Se 90.000 vi sembran pochi

CULTURA

In Inghilterra la Camera dei Comuni ha bocciato un provvedimento per accogliere tremila bambini e minori orfani provenienti dalla Siria. Si trovano già in Europa e la maggior parte in Francia. Non è mancata una giustificazione umanitaria: “Così facendo si incoraggerebbero le famiglie a inviare i figli da soli, esponendoli ai rischi del viaggio e si alimenterebbe il commercio degli scafisti”.  Ora pare che il premier Cameron stia rivedendo la sua posizione.

Diversi mesi fa ci fu una proposta ad accogliere 20.000 bambini siriani per toglierli dalla guerra. Venne rifiutata. Un numero enorme si diceva in quel dibattito radiofonico.

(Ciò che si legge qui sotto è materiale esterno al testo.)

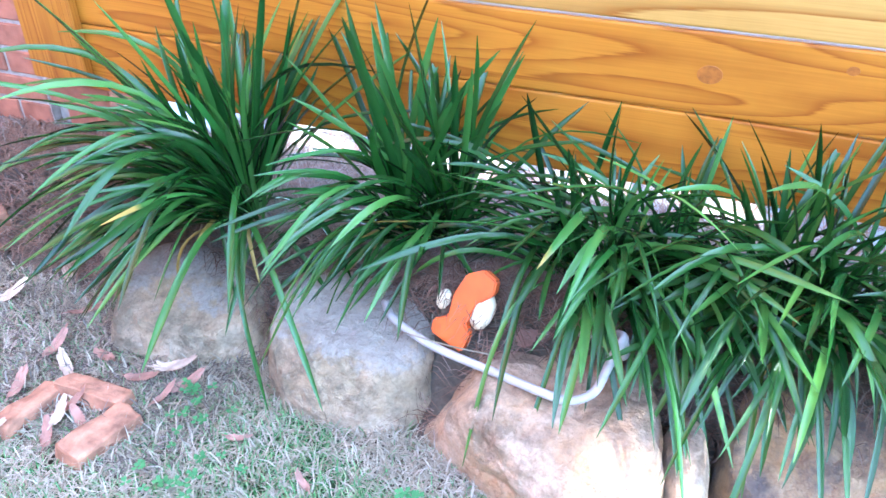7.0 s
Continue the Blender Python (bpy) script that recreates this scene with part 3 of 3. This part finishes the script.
# ---- small things in the bed and on the lawn ----
def build_hose():
    hose = empty("grey_hose", (-0.955, 1.557, 0.19), label="short grey hose lying over the stones", category="hose")
    o = Vector(hose.location)
    pts = [(-1.345, 1.70, 0.215), (-1.305, 1.653, 0.219), (-1.212, 1.615, 0.212), (-1.10, 1.585, 0.218), (-1.01, 1.556, 0.228), (-0.955, 1.550, 0.229),
           (-0.918, 1.573, 0.238), (-0.905, 1.60, 0.268), (-0.897, 1.613, 0.30), (-0.888, 1.63, 0.318), (-0.90, 1.66, 0.30)]
    part("tube", tube([Vector(p) - o for p in pts], 0.0078, 12, 6), HOSE, hose, "", True)
    part("coupling", tube([Vector(p) - o for p in ((-0.886, 1.626, 0.316), (-0.880, 1.634, 0.285), (-0.884, 1.64, 0.27))], 0.0065, 10, 4), HOSE, hose, "", True)
    part("tube", tube([Vector(p) - o for p in ((-0.905, 1.67, 0.28), (-0.96, 1.70, 0.25), (-1.02, 1.73, 0.235))], 0.007, 10, 5), HOSE, hose, "", True)


build_hose()


def build_stems():
    stems = empty("dry_stems", (0.0, 1.95, 0.26), label="thin dark dry stems arching under the wall", category="stems")
    for k in range(6):
        a = Vector((random.uniform(-0.06, 0.04), random.uniform(0.0, 0.05), -0.02))
        b = Vector((random.uniform(0.06, 0.14), random.uniform(-0.02, 0.04), random.uniform(0.03, 0.09)))
        c = Vector((random.uniform(0.17, 0.24), random.uniform(0.02, 0.06), random.uniform(-0.02, 0.05)))
        part("stem", tube([a, (a + b) / 2 + Vector((0, 0, 0.03)), b, c], 0.0014, 5, 5), DARK, stems)


build_stems()


def build_orange():
    """A curved orange band with a flat foot, and a cream body beside it."""
    toy = empty("plastic_bracket", (-1.195, 1.64, 0.21), label="orange plastic bracket with a cream body in the mulch", category="bracket")
    toy.scale = (0.86, 0.86, 0.86)
    toy.rotation_euler = (radians(-28), radians(8), radians(-12))
    bm = bmesh.new()
    outline = [(-0.045, 0.0), (0.035, -0.01), (0.04, 0.035), (0.022, 0.05), (0.03, 0.10), (0.055, 0.135), (0.05, 0.165), (0.015, 0.175), (-0.018, 0.15), (-0.028, 0.10), (-0.022, 0.05), (-0.05, 0.03)]
    face = bm.faces.new([bm.verts.new((x, 0, z)) for x, z in outline])
    top = bmesh.ops.extrude_face_region(bm, geom=[face])
    for v in top["geom"]:
        if isinstance(v, bmesh.types.BMVert):
            v.co.y += 0.028
    bmesh.ops.bevel(bm, geom=bm.edges[:], offset=0.004, segments=2, affect="EDGES")
    part("band", bm, ORANGE, toy)
    for name, c, r in (("body", (0.04, 0.02, 0.09), (0.028, 0.018, 0.045)), ("knob", (-0.048, 0.015, 0.075), (0.016, 0.014, 0.024))):
        part(name, stone_mesh(r, [((0.6, -0.6, 0.3), min(r) * 1.3)], 3, 6.0, 0.002, 3), CREAM, toy, "cream " + name, True).location = c


build_orange()


def dry_leaf(at, size, turn, material, label, lobes=5, curl=0.25):
    """A fallen lobed leaf, slightly curled, with a short stalk."""
    bm = bmesh.new()
    n = 44
    centre = bm.verts.new((0, 0, 0))
    ring = []
    for i in range(n):
        a = 2 * math.pi * i / n
        r = size * (0.24 + 0.34 * abs(math.cos(lobes * a / 2)) ** 4 + 0.45 * max(0, math.cos(a)) ** 3) * random.uniform(0.85, 1.1)
        x, y = r * math.cos(a), r * math.sin(a) * (0.85 if lobes else 0.42)
        ring.append(bm.verts.new((x, y, curl * (y * y + 0.4 * x * x) / size + random.uniform(0, 0.06) * size)))
    for i in range(n):
        bm.faces.new((centre, ring[i], ring[(i + 1) % n]))
    leaf = empty("fallen_leaf", at, label=label, category="leaf", group="fallen leaves")
    leaf.rotation_euler = (random.uniform(-0.2, 0.2), random.uniform(-0.2, 0.2), turn)
    part("blade", bm, material, leaf, "", True)
    part("stalk", tube([(-0.25 * size, 0, 0.002), (-0.55 * size, 0.03 * size, 0.006), (-0.8 * size, 0.10 * size, 0.004)], 0.0013, 5, 3), material, leaf)


def on_ground(x, y, up=0.012):
    return (x, y, float(ground_z(x, y)) + up)


dry_leaf(on_ground(0.16, 1.41, 0.03), 0.075, 2.1, DEAD_LEAF, "pinkish brown lobed dead leaf on the lawn")
dry_leaf(on_ground(-1.86, 1.34, 0.03), 0.045, 2.0, PALE_DEAD_LEAF, "bleached dead leaf on the broken brick", 0, 0.9)
dry_leaf(on_ground(-1.75, 1.53, 0.03), 0.06, 0.4, PALE_DEAD_LEAF, "curled pale dead leaf beside the tan stone", 0, 1.2)
dry_leaf((-0.505, 1.765, 0.345), 0.085, 0.6, DEAD_LEAF, "large brown dead leaf caught among the strap leaves", 0, 0.6)
for x, y, sz, tn, pale in ((-1.70, 1.50, 0.05, 1.0, 0), (-1.86, 1.40, 0.045, 0.3, 1), (-1.83, 1.36, 0.04, 2.6, 0), (-1.06, 1.70, 0.07, 1.5, 0), (-0.98, 1.72, 0.08, 0.2, 0), (-0.25, 1.50, 0.035, 1.9, 0),
                           (-0.20, 1.485, 0.03, 0.5, 0), (-0.14, 1.48, 0.03, 2.8, 0), (-2.25, 1.6, 0.06, 1.2, 1), (-2.4, 1.75, 0.07, 2.2, 0), (-0.33, 1.76, 0.06, 0.9, 0), (-1.95, 1.46, 0.05, 2.5, 1),
                           (-0.80, 1.12, 0.03, 0.7, 0), (-1.15, 1.22, 0.03, 2.0, 0),
                           (-1.80, 1.49, 0.05, 0.2, 0), (-1.90, 1.52, 0.045, 2.9, 0), (-2.02, 1.50, 0.05, 1.6, 0), (-2.05, 1.62, 0.055, 0.9, 0), (-2.18, 1.72, 0.05, 2.4, 1), (-1.87, 1.37, 0.05, 1.1, 0),
                           (-1.85, 1.30, 0.045, 2.2, 0), (-1.97, 1.27, 0.05, 0.5, 1), (-2.0, 1.38, 0.05, 1.9, 0), (-1.53, 1.42, 0.03, 0.4, 0), (-1.36, 1.37, 0.03, 2.6, 0), (-1.72, 1.46, 0.04, 1.3, 0)):
    dry_leaf(on_ground(x, y, 0.02), sz, tn, PALE_DEAD_LEAF if pale else DEAD_LEAF, "small bleached dead leaf" if pale else "small brown dead leaf", 0, random.uniform(0.4, 1.2))


# a strap leaf that has dried into a loop on the dark stone, and a pale stalk across the hose
CURLED = plain("dried_strap_leaf", (0.14, 0.115, 0.05), 0.7, 40.0, 0.3)
loop = mesh_object("fallen_leaf", tube([(-0.05, -0.03, 0.02), (-0.075, -0.06, 0.0), (-0.03, -0.085, -0.008), (0.03, -0.08, 0.0), (0.07, -0.05, 0.012), (0.09, -0.01, 0.03)], 0.0028, 6, 6), CURLED, None, True)
loop.location = (-0.085, 1.70, 0.155)
tagged(loop, "curled dry strap leaf lying on the dark stone", "leaf", "fallen leaves")
stalk = mesh_object("straw_stalk", tube([(-0.085, 0.012, 0.0), (0.0, 0.0, 0.006), (0.085, 0.006, 0.004)], 0.0014, 6, 4), STRAW, None, True)
stalk.location = (-1.185, 1.605, 0.226)
tagged(stalk, "thin pale straw stalk lying across the hose", "straw")


def broken_brick(at, size, turn, tilt, label):
    bm = box(tuple(-c / 2 for c in size), tuple(c / 2 for c in size), 0.005, 2)
    bmesh.ops.subdivide_edges(bm, edges=bm.edges[:], cuts=2, use_grid_fill=True)
    for v in bm.verts:
        v.co += Vector([0.007 * noise.noise(v.co * 30 + Vector((k * 7, turn, 0))) for k in range(3)])
    ob = mesh_object("broken_brick", bm, OLD_BRICK, None, False)
    ob.location = at
    ob.rotation_euler = (tilt, 0.05, turn)
    tagged(ob, label, "brick", "broken bricks on the ground")


broken_brick(on_ground(-1.765, 1.338, 0.0), (0.14, 0.062, 0.08), radians(76), 0.08, "red brick half sunk in the lawn edge")
broken_brick(on_ground(-1.845, 1.418, 0.0), (0.15, 0.045, 0.085), radians(2), -0.1, "orange-red brick piece half buried in litter")
broken_brick(on_ground(-1.935, 1.345, -0.006), (0.13, 0.05, 0.08), radians(83), -0.12, "weathered brick piece half buried in litter")
broken_brick(on_ground(-2.62, 1.86, 0.02), (0.16, 0.09, 0.06), radians(20), 0.1, "red brick lying at the wall's foot")
broken_brick(on_ground(-2.48, 1.80, 0.01), (0.12, 0.08, 0.06), radians(-35), 0.2, "broken red brick at the wall's foot")
slab = mesh_object("concrete_slab", box((-4.2, 0.6, 0.0), (-2.87, 1.93, 0.10), 0.008, 2), SLAB)
tagged(slab, "pale grey concrete slab at the bed's end", "slab", kind="structure")


def build_clover():
    spots = [(-1.55, 1.30, 0.10, 26), (-1.62, 1.44, 0.05, 12), (-1.45, 1.22, 0.09, 16), (-1.66, 1.50, 0.03, 8), (-1.19, 1.42, 0.03, 8)]
    verts, faces = [], []
    for cx, cy, r, count in spots:
        for _ in range(count):
            x, y = random.gauss(cx, r * 0.6), random.gauss(cy, r * 0.5)
            z = float(ground_z(x, y)) + random.uniform(0.02, 0.045)
            turn = random.uniform(0, 6.3)
            for k in range(3):
                a = turn + k * 2.094
                s = random.uniform(0.006, 0.0095)
                i = len(verts)
                for u, v, h in ((0, 0, 0), (0.7, 0.55, 0.1), (1.35, 0.45, 0.2), (1.2, 0.0, 0.1), (1.35, -0.45, 0.2), (0.7, -0.55, 0.1)):
                    verts.append((x + s * (u * math.cos(a) - v * math.sin(a)), y + s * (u * math.sin(a) + v * math.cos(a)), z + s * h))
                faces.append(tuple(range(i, i + 6)))
    tagged(pydata("clover", verts, faces, CLOVER), "small bright green clover leaves in the dry lawn", "clover", kind="stuff")


build_clover()


# ---- tree that shades the place ----
TRUNK_AT = (7.5, -1.5, 0)
GAPS = [((0.56, 2.80, 0.12), 0.18), ((0.66, 2.68, 0.12), 0.14), ((0.46, 2.74, 0.12), 0.15), ((0.64, 2.92, 0.12), 0.13), ((0.54, 2.26, 0.12), 0.07), ((0.66, 2.29, 0.12), 0.09), ((0.84, 2.50, 0.08), 0.12), ((0.90, 2.80, 0.08), 0.12),
        ((0.42, 2.75, 0.65), 0.14), ((0.41, 3.1, 0.75), 0.14), ((0.25, 1.974, 0.53), 0.10), ((0.24, 1.974, 0.61), 0.07),
        ((-0.86, 1.50, 0.19), 0.045), ((-0.79, 1.53, 0.20), 0.045), ((-0.735, 1.50, 0.17), 0.055), ((0.15, 1.80, 0.22), 0.03), ((-0.75, 2.5, 0.12), 0.10), ((-1.1, 2.45, 0.12), 0.10), ((-1.45, 2.5, 0.12), 0.11), ((-1.85, 2.45, 0.12), 0.12)]
# two slanting streaks of sun on the lawn
GAPS += [((-0.505 - 0.013 * k, 0.82 + 0.045 * k, 0.04), 0.066 - 0.003 * k) for k in range(-2, 8)]
GAPS += [((-0.70 - 0.022 * k, 1.05 + 0.05 * k, 0.04), -0.008) for k in range(5)]


def build_tree():
    random.seed(11)
    tree = empty("shade_tree", TRUNK_AT, label="broad leafy tree that shades the lawn and bed", category="tree")
    bm = bmesh.new()
    bmesh.ops.create_cone(bm, segments=16, radius1=0.26, radius2=0.14, depth=4.6, cap_ends=True)
    for v in bm.verts:
        v.co.z += 2.3
    part("trunk", bm, POST, tree, "grey-brown trunk", True)
    crown_at = Vector((-1.0, 1.6, 0.1)) + TO_SUN * 11.0
    base = Vector((7.5, -1.5, 4.4))
    for k in range(7):
        end = crown_at + Vector((random.uniform(-2.2, 2.2), random.uniform(-1.6, 1.6), random.uniform(-0.6, 0.6)))
        mid = (base + end) / 2 + Vector((0, 0, 0.4))
        bmb = tube([base - Vector(TRUNK_AT), mid - Vector(TRUNK_AT), end - Vector(TRUNK_AT)], 0.03, 7, 5)
        part("limb", bmb, POST, tree)
    u = TO_SUN.cross(Vector((0, 0, 1))).normalized()
    w = TO_SUN.cross(u)
    gaps = [((Vector(p) - crown_at).dot(u), (Vector(p) - crown_at).dot(w), r) for p, r in GAPS]
    verts, faces = [], []
    while len(faces) < 40000:
        a, b, c = random.gauss(0, 1.9), random.gauss(0, 1.8), random.gauss(0, 0.7)
        if abs(a) > 4.6 or abs(b) > 4.6 or (random.random() > 0.07 and any((a - ga) ** 2 + (b - gb) ** 2 < (r + 0.05) ** 2 for ga, gb, r in gaps)):
            continue
        p = crown_at + u * a + w * b + TO_SUN * c - Vector(TRUNK_AT)
        q = Euler((random.uniform(-0.9, 0.9), random.uniform(-0.9, 0.9), random.uniform(0, 6.3))).to_matrix()
        s = random.uniform(0.045, 0.075)
        i = len(verts)
        for lx, ly in ((-1.2, 0), (-0.3, 0.6), (0.6, 0.45), (1.3, 0), (0.6, -0.45), (-0.3, -0.6)):
            verts.append(tuple(p + q @ Vector((lx * s, ly * s, 0))))
        faces.append(tuple(range(i, i + 6)))
    tagged(pydata("crown", verts, faces, CANOPY, tree), "green leaves with gaps")


build_tree()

Nel 1945 -1952 nell’Italia devastata dalla guerra e alle prese con una faticosa ricostruzione, la miseria estrema creava ulteriore sofferenza soprattutto per i bambini del Sud. Con l’organizzazione dell’Unione Donne Italiane e una campagna di comunicazione semplice ed efficace, basata su incontri in ogni luogo e paese di alcune regioni del Centro Nord, ci fu una accoglienza straordinaria di bambini. Una macchina organizzativa imponente e tanti i comitati locali e le singole donne, che riuscirono, tra mille difficoltà, a portare bambini spauriti, laceri, denutriti del Meridione in un contesto di riscatto e dignità.

90.000 bambini furono affidati dalle famiglie meridionali a famiglie dell’Emilia Romagna (il maggior numero), delle Marche, della Toscana, della Liguria. Il dopoguerra era difficile ovunque  e le famiglie accoglienti non erano ricche. “Eravamo poveri anche noi, ma mettere un altro piatto a tavola si poteva”. Una grande operazione di fiducia che, sulla scia degli ideali della Resistenza, cercava di far ripartire l’Italia dando priorità alla solidarietà.

Su questo capitolo straordinario di storia è nato un film di Alessandro Piva; si intitola Pasta nera e presenta questa storia con immagini d’epoca, testimonianze e interviste di grande semplicità e naturalezza rilasciate da coloro che vissero quell’avventura. I bambini di allora (oggi nonni e vecchi) rivedono le immagini di un tempo e raccontano una vicenda viva e presente nella loro memoria. “Abbiamo dato – dicono le famiglie che hanno accolto  – ma abbiamo ricevuto tanto”.

Molti dei bambini erano della Capitanata.

Pasta nera: era questo il colore della pasta conosciuta da questi bambini ottenuta dalla farina di grano arso, che le famiglie povere spigolavano nelle campagne del Tavoliere anche dopo che le stoppie erano state bruciate. Il film ebbe grande risonanza al festival del cinema di Venezia nel 2011 ed è stato proiettato l’anno dopo a Manfredonia, nell’Auditorium, alla presenza del regista; nel dibattito le assistenti sociali hanno sottolineato il procedimento originale di affido familiare. C’erano tutti gli elementi rispettosi dei bisogni dei bambini, della loro cultura, del loro vissuto, e non è mancato il rapporto originale con la famiglia di origine, dove poi sono rientrati. Il fatto che a distanza di tempo i protagonisti ne parlino con grande serenità dice quanto importante sia stata questa operazione di solidarietà, di coesione sociale, di spirito unitario.

Novantamila bambini! E oggi si ha paura di 20.000 bambini o anche di 3.000! Se si fosse perseguita questa via? Accogliere, con canali umanitari creati per questo scopo, i bambini siriani per allontanarli dalle zone di guerra? Forse le famiglie non sarebbero emigrate in modo così massiccio; famiglie che dichiarano che hanno preso la decisione di partire e quindi di affrontare i tremendi rischi del viaggio proprio per i figli. Proteggerli dai bombardamenti, dalla paura, dalle immagini della violenza diffusa.